The Festival also plans to reschedule the Jazz Gallery All-Stars performance that was canceled last week for a new date in early March.
London-based composer Cecilia McDowall will include a visit to Trinity Cathedral when she comes to Cleveland for Cleveland Chamber Choir’s performances of her works the weekend of February 26-27. She will conduct two of her works at Trinity’s 11:15am service on Sunday, February 27.
INTERESTING READS:
Cleveland Pops writes: “In anticipation of our upcoming concert, ‘In Celebration of Black History Month’, Maestro Carl Topilow caught up with Michael Preacely, one of our guest vocalists for the February 18 event. Check out their conversation to learn about the repertoire and some other sneak peaks!” Click here to play the conversation.
TODAY’S ALMANAC:
The death anniversaries of two important and interconnected 19th-century figures fall on this weekend: that of German pianist and conductor Hans von Bülow on February 22, 1894 in Cairo, and composer Richard Wagner on February 23, 1883 in Bayreuth.
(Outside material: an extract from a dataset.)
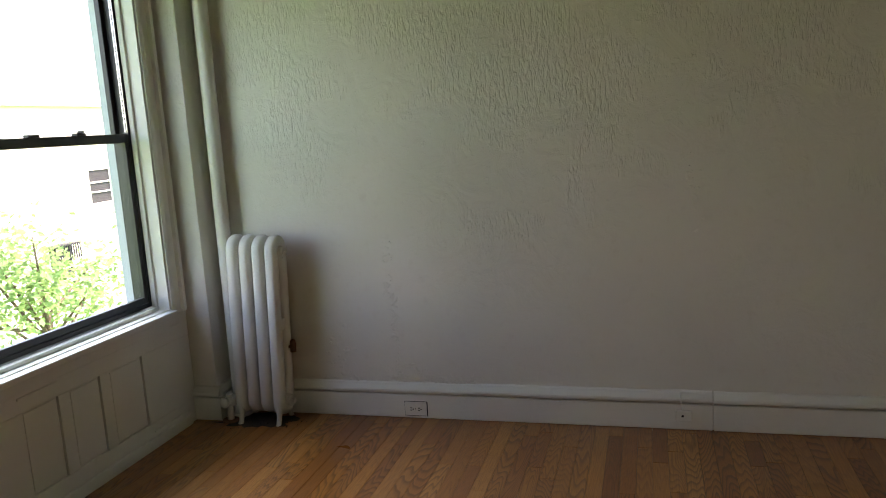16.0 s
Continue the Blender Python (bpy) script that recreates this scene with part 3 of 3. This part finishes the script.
def grime():
    """Dirt and bare blackened boards under the radiator, with a ragged edge."""
    r = random.Random(5)
    bm = bmesh.new()
    rim = []
    for k in range(44):
        a = 2 * math.pi * k / 44
        q = 1 + r.uniform(-0.22, 0.16)
        rim.append(bm.verts.new((-2.87 + 0.24 * q * math.cos(a), 6.11 + 0.10 * q * math.sin(a), 0.0012)))
    bm.faces.new(rim)
    for _ in range(40):
        bmesh.ops.create_icosphere(bm, subdivisions=1, radius=r.uniform(0.002, 0.006), matrix=Matrix.Translation((-2.9 + r.gauss(0, 0.12), 6.07 + r.gauss(0, 0.04), 0.003)))
    ob = part("floor_grime", bm, GRIME)
    tagged(ob, "black dirt and plaster crumbs under the radiator", "dirt", kind="stuff")


GRIME = plain("floor_dirt", rgb(0.03, 0.022, 0.016), 0.8, 0.0, 40, 0.4, 0.5)
grime()

riser = holder("steam_pipe", pose(0, 0, 0), "white painted steam riser in the corner of the room", "pipe")
part("pipe", rod(bmesh.new(), (-2.985, 6.178, 0), (-2.965, 6.178, CEILING), 0.037, sides=28), IRON, riser, smooth=True)
part("collar", lathe(bmesh.new(), [(0.062, 0), (0.062, 0.004), (0.045, 0.010), (0.038, 0.012)], pose(-2.985, 6.178, 0.002)), IRON, riser)


def outlet():
    y = FAR - 0.022
    root = holder("power_outlet", pose(-1.995, y, 0.055), "white double power outlet set sideways in the baseboard", "outlet")
    part("cover_plate", boxes((-0.058, 0.058, -0.009, 0.002, -0.036, 0.036), bevel=0.002), WHITE, root)
    for s in (-1, 1):
        r = part("receptacle", lathe(bmesh.new(), [(0.0165, 0), (0.0165, 0.003), (0.0155, 0.004)], pose(s * 0.021, -0.009, 0, 90), 20), WHITE, root)
        part("slot", boxes((s * 0.021 - 0.006, s * 0.021 + 0.003, -0.0142, -0.0125, 0.004, 0.008), (s * 0.021 - 0.006, s * 0.021 + 0.003, -0.0142, -0.0125, -0.008, -0.004)), DARK, r)
        part("ground_hole", rod(bmesh.new(), (s * 0.021 + 0.009, -0.0142, 0), (s * 0.021 + 0.009, -0.0125, 0), 0.0034, sides=10), DARK, r)
    # black sheet behind the plate, painting the shade of a gap round it
    part("gap_shade", boxes((-0.061, 0.063, -0.002, 0.004, -0.041, 0.038)), DARK, root)
    part("screw", rod(bmesh.new(), (0, -0.0105, 0), (0, -0.0085, 0), 0.003, sides=10), STEEL, root)


outlet()


def cable_jack():
    root = holder("cable_jack", pose(-0.674, FAR - 0.026, 0.073), "small square white cable jack on the baseboard", "jack")
    part("housing", boxes((-0.037, 0.037, -0.012, 0.004, -0.026, 0.026), bevel=0.003), WHITE, root)
    part("socket", rod(bmesh.new(), (-0.004, -0.0135, 0.002), (-0.004, -0.011, 0.002), 0.006, sides=12), DARK, root)
    tube("cord", [(-0.008, -0.004, 0.024), (-0.009, -0.009, 0.05), (-0.008, -0.012, 0.07), (-0.010, -0.002, 0.098), (-0.010, 0.012, 0.112)], 0.0035, WHITE, root, "short painted cord")


cable_jack()

# ---- fittings of the front room ----
pipe2 = holder("steam_pipe", pose(0, 0, 0), "white painted steam riser with a capped valve near the floor", "pipe")
part("pipe", rod(bmesh.new(), (-3.13, 3.412, 0.16), (-3.13, 3.412, CEILING), 0.034, sides=28), IRON, pipe2, smooth=True)
part("elbow", ball(rod(rod(bmesh.new(), (-3.13, 3.412, 0.055), (-3.13, 3.412, 0.19), 0.045), (-3.13, 3.412, 0.10), (-3.04, 3.405, 0.095), 0.036), (-3.13, 3.412, 0.10), 0.052), IRON, pipe2, "lumpy painted pipe tee", True)
part("stub", rod(bmesh.new(), (-3.13, 3.412, 0.0), (-3.13, 3.412, 0.06), 0.028), IRON, pipe2)
part("valve", ball(rod(rod(bmesh.new(), (-3.05, 3.405, 0.095), (-2.93, 3.40, 0.10), 0.020), (-3.02, 3.37, 0.095), (-3.02, 3.42, 0.095), 0.034), (-3.02, 3.40, 0.095), 0.036), IRON, pipe2, "painted valve body", True)
part("nut", rod(rod(bmesh.new(), (-2.985, 3.402, 0.097), (-2.955, 3.402, 0.098), 0.027, sides=6), (-2.925, 3.40, 0.10), (-2.885, 3.40, 0.10), 0.033), IRON, pipe2, "painted pipe cap")
wire = holder("loose_cable", pose(0, 0, 0), "loose painted-over cable drooping along the baseboard", "cable")
tube("cord", [(-2.99, 3.449, 0.185), (-2.95, 3.446, 0.165), (-2.90, 3.444, 0.122), (-2.83, 3.444, 0.108), (-2.74, 3.444, 0.125), (-2.66, 3.446, 0.131), (-2.60, 3.450, 0.142)], 0.0048, TRIM, wire)
nail = holder("nail", pose(0.351, FRONT, 0.851), "small dark nail in the plaster wall", "nail")
part("head", ball(rod(bmesh.new(), (0, 0.01, 0), (0, -0.006, 0), 0.002, sides=8), (0, -0.006, 0), 0.005, (1, 0.5, 1), 8, 6), DARK, nail)


def flaking(name, spots, label):
    """Blistered paint and crumbled plaster: low uneven lumps on the wall."""
    r = random.Random(len(spots) * 13)
    bm = bmesh.new()
    for x, z, sx, sz, count in spots:
        for _ in range(count):
            size = r.uniform(0.004, 0.013)
            at = (x + r.gauss(0, sx), FAR + 0.001, z + r.gauss(0, sz))
            m = Matrix.Translation(at) @ pose(0, 0, 0, 0, r.uniform(-60, 60), 0) @ Matrix.Diagonal((r.uniform(0.7, 2.2), r.uniform(0.35, 0.65), r.uniform(0.4, 1.2), 1))
            bmesh.ops.create_icosphere(bm, subdivisions=1, radius=size, matrix=m)
    ob = structure(name, bm, WALL, label, "plaster", True)
    return tagged(ob, kind="stuff")


flaking("flaked_plaster", [(-2.05, 0.23, 0.06, 0.035, 150), (-1.95, 0.20, 0.10, 0.02, 120), (-1.82, 0.19, 0.07, 0.012, 80), (-2.08, 0.42, 0.012, 0.09, 50),
                           (-2.10, 0.72, 0.018, 0.12, 40), (-2.38, 0.30, 0.05, 0.07, 40), (-1.35, 0.17, 0.12, 0.008, 26), (-0.62, 1.12, 0.018, 0.07, 26)], "blistered and crumbling plaster paint on the wall")


# ---- outside the window: street trees, a facade, the ground ----
def foliage(name, colour):
    n = Nodes(name)
    rand = n.add("NewGeometry").outputs["Random Per Island"]
    col = n.mix(rand, colour, tuple(c * 0.6 for c in colour[:3]) + (1.0,))
    lit = n.add("BsdfDiffuse", Color=col)
    thin = n.add("BsdfTranslucent", Color=n.mix(0.5, col, rgb(0.30, 0.40, 0.14)))
    both = n.add("MixShader", Fac=0.45, i1=lit.outputs[0], i2=thin.outputs[0])
    n.tree.links.new(both.outputs[0], n.out.inputs[0])
    return n.mat


LEAF = foliage("leaf", rgb(0.25, 0.42, 0.18))
BARK = plain("bark", rgb(0.12, 0.09, 0.065), 0.9, 0.0, 12, 0.9, 0.5)
FACADE = plain("pale_brick", rgb(0.64, 0.62, 0.59), 0.85, 0.0, 6, 0.4, 0.2)
SHADE = plain("facade_pane", rgb(0.022, 0.020, 0.026), 0.7, 0.0, 2, 0.0, 0.3)
GRASS = plain("garden_green", rgb(0.10, 0.23, 0.05), 0.9, 0.0, 0.7, 0.5, 0.6)
GROUND = -6.0
structure("ground", boxes((-600, OUT - 0.3, -600, 600, GROUND - 0.5, GROUND)), GRASS, "green garden ground below the window", "ground")


def tree(at, height, spread, seed, label):
    r = random.Random(seed)
    root = holder("tree", pose(at[0], at[1], GROUND), label, "tree", "garden trees")
    bm = bmesh.new()
    rod(bm, (0, 0, 0), (0.1, 0.05, height * 0.55), 0.17, 0.09, 10)
    tips = []
    for k in range(15):
        a, e = r.uniform(0, 6.28), r.uniform(0.25, 1.2)
        base = Vector((0.1, 0.05, height * r.uniform(0.35, 0.55)))
        tip = base + Vector((math.cos(a) * math.cos(e), math.sin(a) * math.cos(e), math.sin(e))) * spread * r.uniform(0.6, 1.0)
        rod(bm, base, tip, 0.05, 0.015, 6)
        tips += [tip, base.lerp(tip, 0.62), base.lerp(tip, 0.82)]
    part("trunk", bm, BARK, root, "brown bark trunk and limbs")
    verts, faces = [], []
    for tip in tips:
        for _ in range(74):
            c = tip + Vector((r.gauss(0, 0.42), r.gauss(0, 0.42), r.gauss(0, 0.32)))
            q = Euler((r.uniform(-1, 1), r.uniform(-1, 1), r.uniform(0, 6.28))).to_matrix()
            s = r.uniform(0.055, 0.115)
            i = len(verts)
            verts += [c + q @ Vector(p) * s for p in ((0, -1, 0), (0.55, -0.1, 0.12), (0, 1.1, 0), (-0.55, -0.1, 0.12))]
            faces += [(i, i + 1, i + 2), (i, i + 2, i + 3)]
    data = bpy.data.meshes.new("crown")
    data.from_pydata(verts, [], faces)
    data.materials.append(LEAF)
    ob = new("crown", data)
    ob.parent = root
    tagged(ob, "sunlit green leaves", kind="stuff")


tree((-13.5, 15.7), 7.2, 2.6, 3, "leafy green garden tree in sunlight")
# out of view, added near the window to bounce green light indoors
tree((-8.2, 5.0), 6.6, 3.0, 11, "leafy green garden tree in sunlight")


def house():
    root = holder("apartment_building", pose(-25, 30, GROUND), "pale sunlit apartment building beyond the garden", "building")
    w, d, h = 34.0, 10.0, 9.3
    part("wall", boxes((-d, 0, -w / 2, w / 2, 0, h)), FACADE, root)
    part("roof", boxes((-d - 0.3, 0.35, -w / 2 - 0.3, w / 2 + 0.3, h, h + 0.35), bevel=0.04), FACADE, root, "pale cornice and flat roof")
    for k in range(4):
        for y, z, wide, tall in ((1.15 + (k - 2) * 8.0, 4.95, 1.5, 1.62), (-1.75 + (k - 2) * 8.0, 1.95, 1.4, 1.62)):
            e = 0.07
            bars = [(0.0, 0.07, y, y + wide, z, z + e), (0.0, 0.07, y, y + wide, z + tall - e, z + tall), (0.0, 0.07, y, y + e, z + e, z + tall - e), (0.0, 0.07, y + wide - e, y + wide, z + e, z + tall - e)]
            bars += [(0.0, 0.07, y + e, y + wide - e, z + tall * c - 0.03, z + tall * c + 0.03) for c in (0.35, 0.62)]
            win = part("window", boxes(*bars), WHITE, root, "white barred window")
            part("pane", boxes((0.0, 0.02, y + 0.06, y + wide - 0.06, z + 0.06, z + tall - 0.06)), SHADE, win, "dark pane")
            part("sill", boxes((0.0, 0.16, y - 0.08, y + wide + 0.08, z - 0.10, z)), FACADE, win)
    part("balcony_rail", boxes((0.0, 0.5, -1.9, -0.3, 3.50, 3.57), *[(0.42, 0.47, -1.88 + 0.13 * q, -1.85 + 0.13 * q, 2.9, 3.5) for q in range(13)]), SHADE, root, "dark iron balcony rail")


house()


# ---- the oak strips of the floor ----
def plank_mesh(length, width):
    """A strip with eased upper edges, lying along y from its origin."""
    w, e, g = width / 2 - 0.0004, 0.0010, 0.0003
    verts = [(-w, g, -0.018), (w, g, -0.018), (w, length - g, -0.018), (-w, length - g, -0.018),
             (-w, g, -e), (w, g, -e), (w, length - g, -e), (-w, length - g, -e),
             (-w + e, g + e, 0), (w - e, g + e, 0), (w - e, length - g - e, 0), (-w + e, length - g - e, 0)]
    faces = [(0, 1, 5, 4), (1, 2, 6, 5), (2, 3, 7, 6), (3, 0, 4, 7), (4, 5, 9, 8), (5, 6, 10, 9), (6, 7, 11, 10), (7, 4, 8, 11), (8, 9, 10, 11)]
    return verts, faces


def lay_floor():
    r = random.Random(21)
    width = 0.066
    lengths = [0.26, 0.38, 0.52, 0.68, 0.84, 1.02, 1.25, 1.5]
    shared = {}
    for q in lengths:
        v, f = plank_mesh(q, width)
        data = bpy.data.meshes.new("plank")
        data.from_pydata(v, [], f)
        data.materials.append(OAK)
        shared[q] = data
    verts, faces, count = [], [], 0
    x = LEFT - 0.02
    while x < ROOM_R + 0.1:
        y = ROOM_B + 0.002
        first = True
        while y < FAR - 0.03:
            q = r.choice(lengths)
            if first:
                q, first = r.uniform(0.1, 0.9), False
            q = min(q, FAR - 0.002 - y)
            near = q in shared and -2.75 < x < 0.55 and 2.9 < y + q / 2 and y < FAR and count < 300
            if near:
                ob = new("plank", shared[q])
                ob.location = (x, y, r.uniform(-0.0003, 0.0003))
                ob.rotation_euler = (0, r.gauss(0, 0.0045), 0)
                ob.parent = FLOOR
                count += 1
            else:
                v, f = plank_mesh(q, width)
                k = len(verts)
                dz = r.uniform(-0.0003, 0.0003)
                tilt = r.gauss(0, 0.0045)
                verts += [(a + x, b + y, c + dz - a * tilt) for a, b, c in v]
                faces += [tuple(i + k for i in face) for face in f]
            y += q
        x += width
    data = bpy.data.meshes.new("planks")
    data.from_pydata(verts, [], faces)
    data.materials.append(OAK)
    rest = new("planks", data)
    rest.parent = FLOOR
    tagged(rest, "varnished oak strips", kind="stuff")


lay_floor()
Interconnected? Professionally in that von Bülow conducted the premieres of Wagner’s Tristan und Isolde and Die Meistersinger as the Hofkapellmeister in Munich. And personally because von Bülow married Franz Lizst’s daughter Cosima in 1857 — who later married Wagner after a complicated affair and divorce that resembles the love triangles and intrigues of Pop stars.
Tip a hat to Wagner with Lorin Maazel’s distillation of the 17 hours of music in the Ring Cycle into 75 purely instrumental minutes. Click here to watch the previous Cleveland Orchestra music director and the Berlin Philharmonic play The Ring Without Words, recorded in 2000.
Other special events to mark this weekend: the first performance of the original version of Gershwin’s Rhapsody in Blue on February 22, 1924 by the Paul Whiteman Orchestra with the composer at the keyboard.
And the birth on February 23, 1914 of George Kleinsinger, who created the music for a favorite piece from my childhood: the tale of Tubby the Tuba. Paul Tripp wrote the story in 1942 while serving in the Army. Kleinsinger and Tripp’s 1946 recording sold eight million copies. Has anyone ever had a more beautiful melody written for them than the one Kleinsinger gave Tubby? Watch a cartoon version here narrated by Danny Kaye.